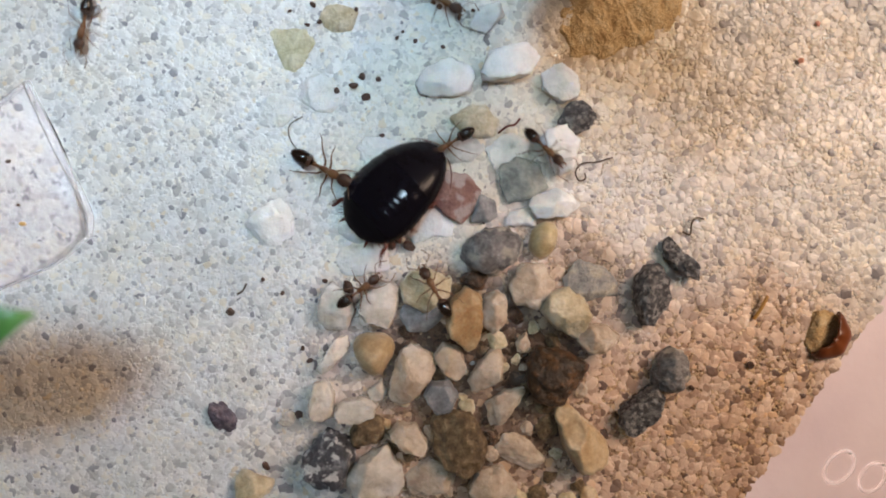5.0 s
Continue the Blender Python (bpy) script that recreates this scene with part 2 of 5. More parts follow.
crumbrock = rock("dark_crumb", (0.03, 0.016, 0.010), (0.075, 0.035, 0.022), (0.14, 0.06, 0.035), 1500, 0.5, 0.6)


def chitin(name, colour, dark, rough, scale=900.0, thin=0.0):
    m, tree, bsdf = material(name)
    n = noise_of(tree, local(tree), scale, 4.0)
    link(tree, ramp(tree, n, [(0.3, dark), (0.7, colour)]), bsdf.inputs["Base Color"])
    bsdf.inputs["Roughness"].default_value = rough
    bsdf.inputs["Subsurface Weight"].default_value = thin
    bsdf.inputs["Subsurface Radius"].default_value = (0.0004, 0.0002, 0.0001)
    bump(tree, bsdf, noise_of(tree, local(tree), scale * 6, 2.0), 0.15, 0.05)
    return m


ant_brown = chitin("ant_brown", (0.19, 0.088, 0.032), (0.085, 0.038, 0.015), 0.34, 900, 0.15)
ant_head = chitin("ant_head", (0.062, 0.026, 0.013), (0.028, 0.012, 0.007), 0.30)
ant_black = chitin("ant_black", (0.020, 0.011, 0.007), (0.008, 0.005, 0.004), 0.16)
ant_leg = chitin("ant_leg", (0.19, 0.10, 0.045), (0.11, 0.055, 0.025), 0.4, 900, 0.15)
roach_black = chitin("roach_black", (0.0060, 0.0050, 0.0085), (0.0040, 0.0034, 0.0058), 0.12, 500)
roach_black.node_tree.nodes["Principled BSDF"].inputs["Specular IOR Level"].default_value = 0.2
roach_satin = chitin("roach_satin", (0.0085, 0.0068, 0.0100), (0.0055, 0.0045, 0.0068), 0.26, 500)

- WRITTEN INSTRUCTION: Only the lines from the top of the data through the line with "1500, 0.5, 0.6)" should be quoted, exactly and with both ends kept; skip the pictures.

- REPLY TO THE EXERCISE:
5.0 s
Continue the Blender Python (bpy) script that recreates this scene with part 2 of 5. More parts follow.
crumbrock = rock("dark_crumb", (0.03, 0.016, 0.010), (0.075, 0.035, 0.022), (0.14, 0.06, 0.035), 1500, 0.5, 0.6)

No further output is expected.